After running through some iterations by using what I have learnt in school this semester along with some economic intuition, it is still hard to conclude any significance in terms of establishing the indicators/attributes that can lead to a start-up’s success. Nonetheless, we can still find great insights where a strong senior team with a vast array of skills(Marketing and Engineering) along with good growth in their revenue/size/social media etc can be factors to look into when conducting due diligence in the future. Further, some indicators are similar to what VCs tend to look at (supported by the published paper) — where the partners tend to look for skilled founders, having the inclination to hop on an investment if the lead investor is a prominent one (like Sequoia, A16z, etc), etc. I found it interesting that a B2C business model tend to not be so successful, which is peculiar where I would assume a B2C model has a larger market size. However, there can be the case where it is more competitive as well.

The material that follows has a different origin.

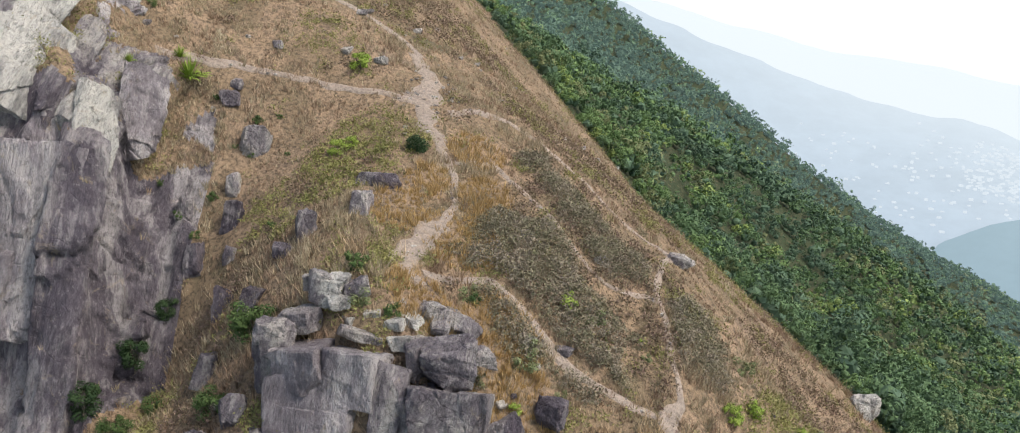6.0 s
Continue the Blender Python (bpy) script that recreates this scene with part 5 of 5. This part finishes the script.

Moving forward, when looking into start-ups, I may want to pay closer attention to factors that have been mentioned above, in order to confirm if these are actually relevant predictors to gauge a start-up’s success. Also, it will be ideal to create a new and more robust database in order to conduct deeper and significant analysis which can possibly predict a start-up’s potential and cut the time needed for due diligence.
I had a good time writing this paper and discovering these insights for myself, and I hope that I will do the same for whoever that is going to read this eventually!